Estimates based on an opt-in online survey of adults 18 and over last year show that 28.6% of respondents were suffering from current depression, 18.2% had initiated or increased substance use, and 8.4% were having suicidal thoughts.
The survey was conducted in April and May of 2020, with results based on 1,004 respondents. Along with questions about mental health issues and substance use during the pandemic, the survey included questions related to being blamed for spreading COVID-19, issues such as feeling isolated and alone, and social determinants of health such as not having enough food to eat.
According to the report, symptoms of depression were reported 59% more frequently by Hispanic adults, at 40.3%, than white adults at 25.3%. Suicidal ideation was four times more common among Hispanics than among Black or white people, and approximately twice as common than among multiracial or non-Hispanic people of other races or ethnicities.

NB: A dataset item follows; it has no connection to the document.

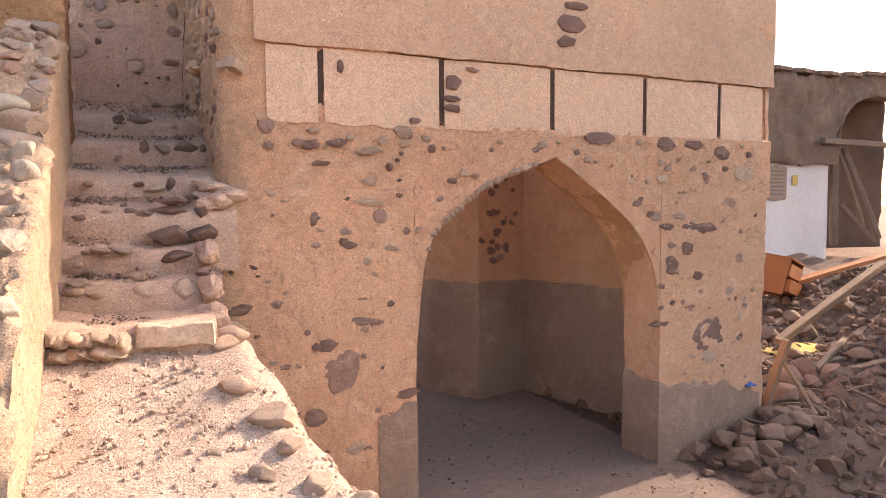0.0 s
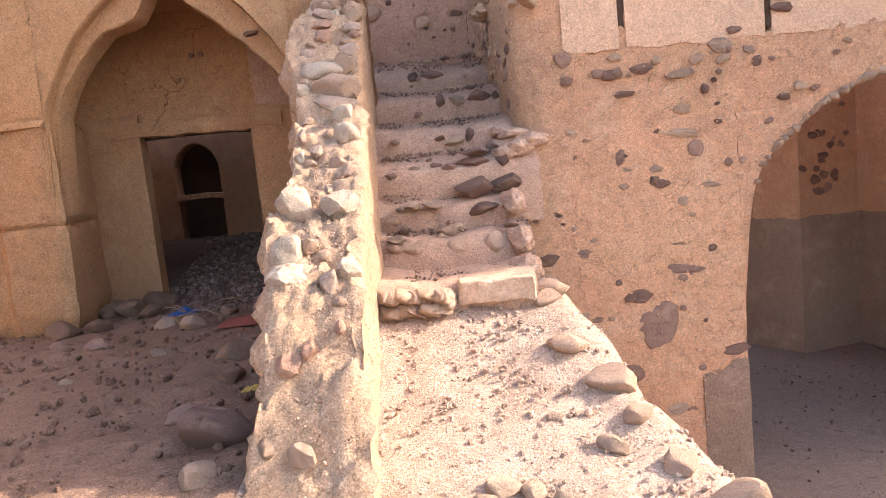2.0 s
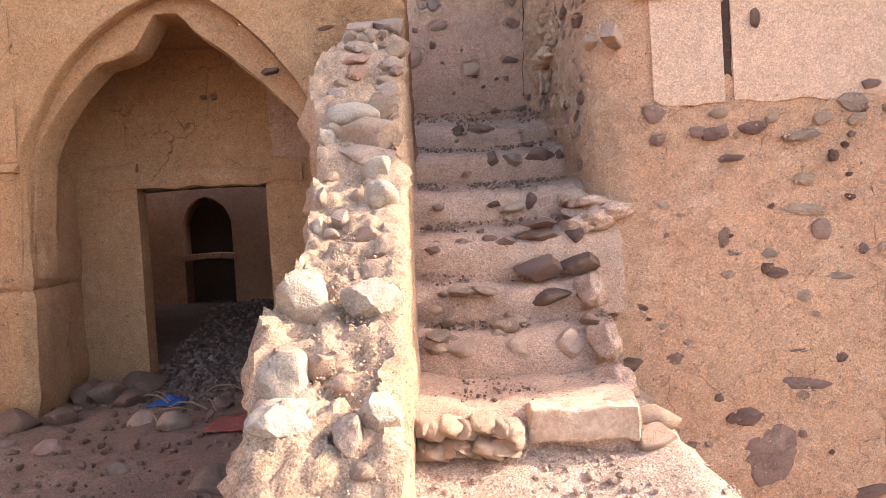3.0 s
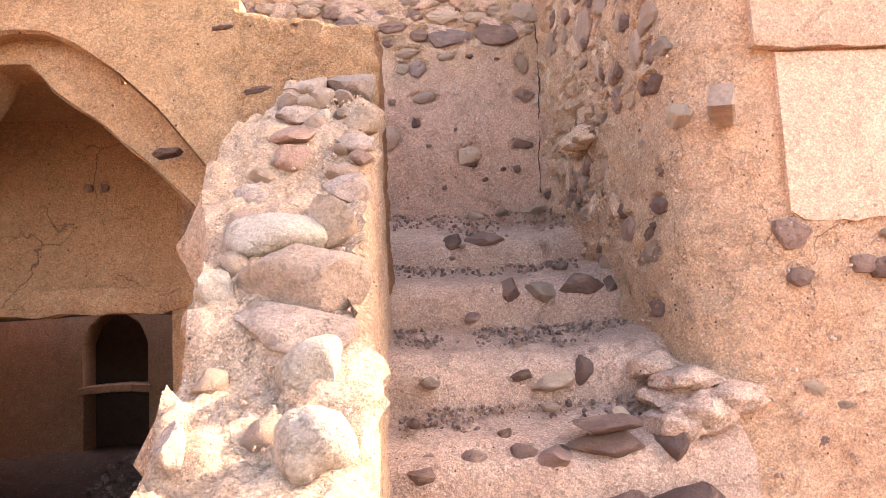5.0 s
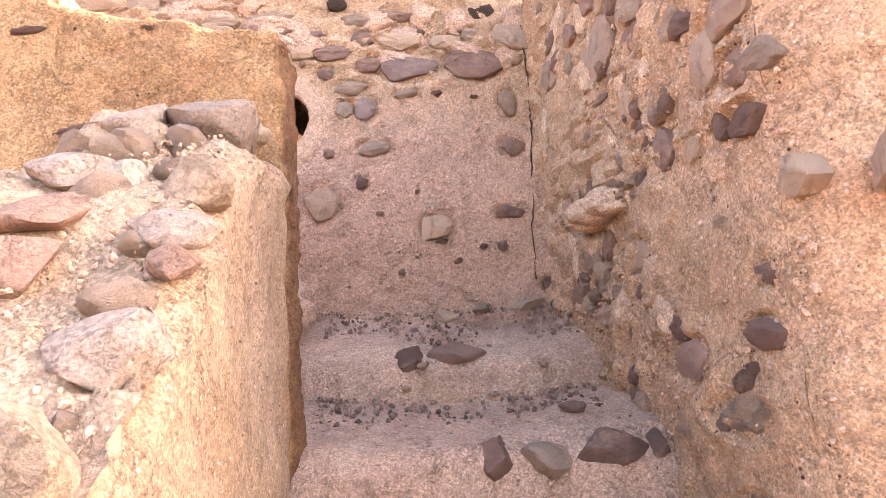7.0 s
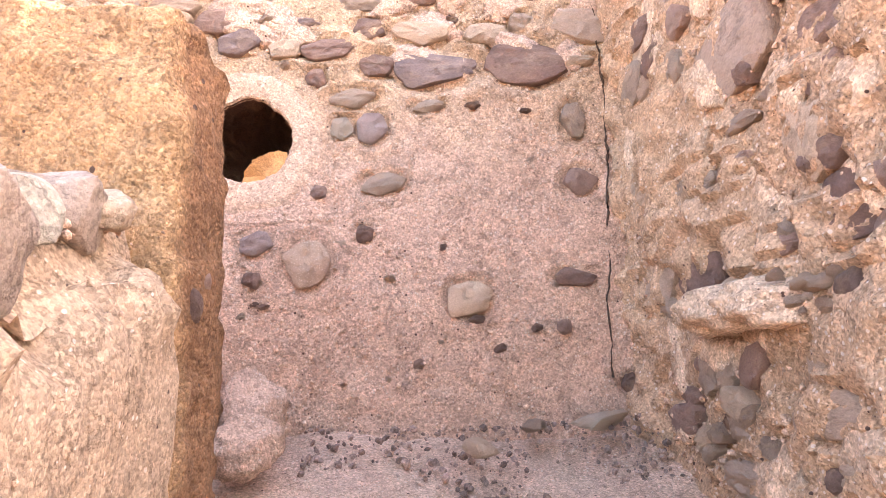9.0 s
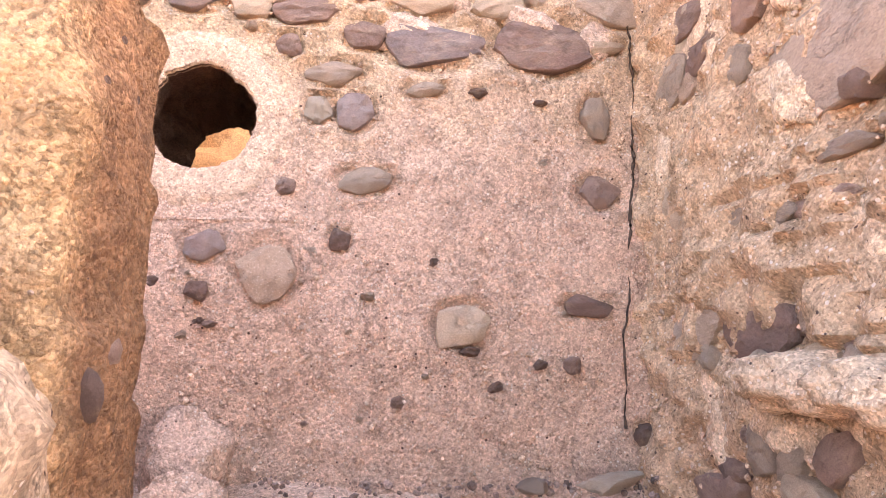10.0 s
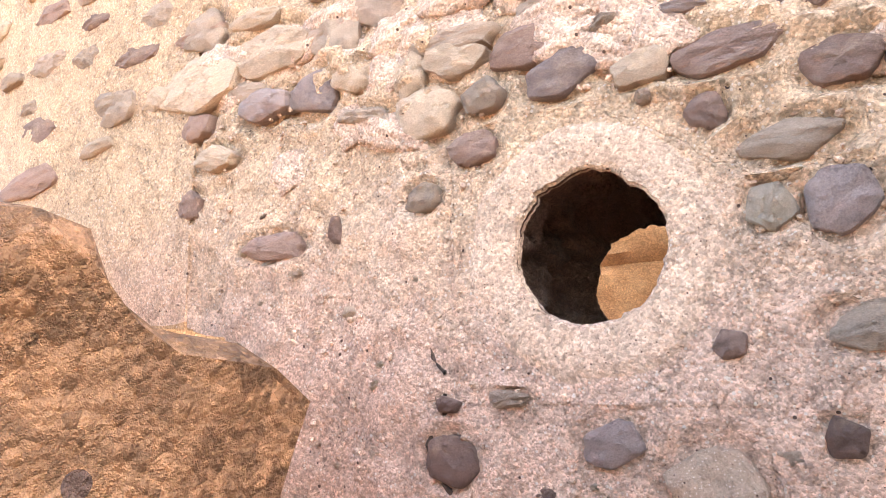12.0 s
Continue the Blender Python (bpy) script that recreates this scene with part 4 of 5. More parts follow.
part("hole_surround", smooth_mesh("hole_surround", hv, hf[:cut], M_BACK, 60), None, door_wall, "wall piece pierced by the round hole")


def ring_mesh():
    verts, faces = [], []
    cx, cz, r = HOLE
    N = 96
    for k, (q, d) in enumerate(((1.0, -0.02), (1.04, 0.003), (1.25, 0.007), (1.45, 0.008), (1.6, 0.006), (1.78, -0.004))):
        for i in range(N):
            a = 2 * math.pi * i / N
            c, s = math.cos(a), math.sin(a)
            w = 1 + 0.05 * nz(c, s, 0, 2.5, 3) + 0.035 * nz(c, s, 0, 7, 1) + 0.03 * nz(c, s, 0, 19, 2) if k < 2 else 1 + 0.05 * nz(c, s, 0, 2.2, 8)
            verts.append((cx + r * q * w * c, BY - d - rough(c, s, q, 0.004), cz + r * q * w * s))
    for k in range(5):
        for i in range(N):
            j = (i + 1) % N
            faces.append((k * N + i, (k + 1) * N + i, (k + 1) * N + j, k * N + j))
    return verts, faces


part("mortar_ring", smooth_mesh("mortar_ring", *ring_mesh(), M_RING, 60), None, door_wall, "smooth pale mortar ring round the hole")
# sunken room behind the hole, its far wall under open sky
V = sheet([(-3.5, 4.35), (2.5, 4.35)], 3.2, 5.6, 0.3, 0.06, 0.05, lambda x, y, z: 0.10 * nz(0.2 * x, 0, z, 9))
structure("wall_upper_far", smooth_mesh("wall_upper_far", *V, M_DEEP_ORANGE), "layered ochre mud wall of an upper roofless room")
# roof strip added only to darken the tunnel behind the hole
box("ceiling_upper", (-2.6, 2.1, 4.62), (0.9, 2.75, 4.75), M_SHADE_DARK, "added roof strip that keeps sky light off the tunnel", "ceiling")
box("floor_upper", (-1.7, 2.1, 3.35), (2.5, 4.4, 3.5), M_DARK_FLOOR, "earth floor of the upper roofless room", "floor")

# wall added beyond the hole's view to block sun on the tunnel lip
V = sheet([(0.7, 4.35), (0.7, 2.14)], 3.2, 5.4, 0.25, 0.2, 0.03)
structure("wall_upper_side", smooth_mesh("wall_upper_side", *V, M_OCHRE), "unseen ochre wall added to keep sun off the tunnel lip")

# door surround, leaf-less opening, and the dark room
surround = tagged(new("door_1"), "low doorway in a raised plaster surround, standing open", "doorway", kind="structure")


def trim(path, name):
    V = path
    return part(name, smooth_mesh(name, *V, M_OCHRE), None, surround)


trim(sheet([(-3.56, BY - 0.03), (-3.3, BY - 0.045), (-3.05, BY - 0.05)], 1.0, lambda x, y: 3.05 + 0.03 * nz(x, 1, 0, 5), 0.12, 0.05, 0.016), "surround_jamb")
trim(sheet([(-2.02, BY - 0.05), (-1.42, BY - 0.04)], 1.0, lambda x, y: 3.03 + 0.03 * nz(x, 1, 0, 5), 0.12, 0.05, 0.016), "surround_jamb")
trim(sheet([(-3.28, BY - 0.075), (-1.72, BY - 0.075)], lambda x, y: 2.83 + 0.02 * nz(x, 0, 0, 6), lambda x, y: 2.97 + 0.02 * nz(x, 2, 0, 4), 0.14, 0.045, 0.02), "surround_head")
lint = part("lintel", beam_mesh(1.12, 0.14, 0.05, M_OLD_WOOD, 7), None, surround, "blackened wooden lintel pole")
lint.matrix_basis = pose(-2.53, BY + 0.12, 2.83, 0, 1, 0)
V = sheet([(-4.3, 2.1), (-4.3, 3.95), (-3.58, 3.95)], 1.0, 3.35, 0.25, 0.1, 0.03)
sheet([(-3.02, 3.95), (-1.5, 3.95), (-1.5, 2.1)], 1.0, 3.35, 0.25, 0.1, 0.03, out=V)
sheet([(-3.60, 3.95), (-3.0, 3.95)], curve_of([(-3.6, 2.55), (-3.52, 2.76), (-3.40, 2.86), (-3.30, 2.89), (-3.20, 2.86), (-3.08, 2.76), (-3.0, 2.55)]), 3.35, 0.25, 0.03, 0.012, out=V)
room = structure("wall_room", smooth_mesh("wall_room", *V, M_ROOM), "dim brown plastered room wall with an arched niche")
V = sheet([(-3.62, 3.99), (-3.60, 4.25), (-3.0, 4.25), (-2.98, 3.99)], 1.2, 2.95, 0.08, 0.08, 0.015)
# near-black colour stands for the shade inside the niche
part("niche", smooth_mesh("niche", *V, M_SHADE_DARK), None, room, "arched niche with its shade in the colour")
shelf = part("niche_shelf", beam_mesh(0.60, 0.22, 0.07, M_ROOM, 8), None, room, "rounded plaster niche shelf")
shelf.matrix_basis = pose(-3.30, 4.02, 2.21)
def room_floor(x, y):
    return 1.28 + 0.40 * blend(0, 1, (y - 1.5) / 2.3) + 0.05 * nz(x, y, 0, 2.2) + 0.03 * nz(x, y, 0, 6)


verts, faces = [], []
for i in range(61):
    for j in range(51):
        x, y = -4.6 + i * 3.4 / 60, 1.2 + j * 3.1 / 50
        verts.append((x, y, room_floor(x, y)))
for i in range(60):
    for j in range(50):
        faces.append((i * 51 + j, (i + 1) * 51 + j, (i + 1) * 51 + j + 1, i * 51 + j + 1))
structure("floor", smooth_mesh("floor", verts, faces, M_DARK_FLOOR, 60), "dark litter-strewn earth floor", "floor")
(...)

Additionally, increased or new substance use was reported among 36.9% of Hispanic respondents, compared with approximately 15% of other respondents.
Overall, reasons for "psychosocial" stress among respondents included worries about family health, feelings of isolation, worries about getting COVID-19, concern about having a loved one die of COVID-19, and getting exposed in the workplace. Concerns about family health were most prevalent at 36.3%, followed by feelings of isolation at 28.6%.
At 12.9%, a larger share of multiracial people or those who identified as Asian, Native American or another race or ethnicity were worried about discrimination or stigma associated with blame for the spread of COVID-19 than white or Hispanic adults.
An estimated 27.1% of people were worried about possible job loss, 18.4% were worried about obtaining needed health care, 14.4% were worried about getting enough food and 11.8% worried about housing instability. Among all groups, Hispanics were the most worried about getting enough food, at 22.7%, and stable housing, at 20.7%, the report shows. The share of white adults concerned about those issues stood at 11.9% and 9.2% respectively.
The report notes that the findings are limited by factors such as the survey's small sample size, that it was administered only in English on the Internet, and that responses were self-reported. It's also unclear if the responses would be representative of the broader U.S. population.
Researchers say the results suggest a need for more studies, and that a focus on Spanish-speaking Hispanics "might be helpful."
"The mental health and psychosocial needs of U.S. adults, including persons in racial and ethnic minority groups, are an important consideration when promoting community resilience and preserving access to and provision of services during the COVID-19 pandemic," the report states.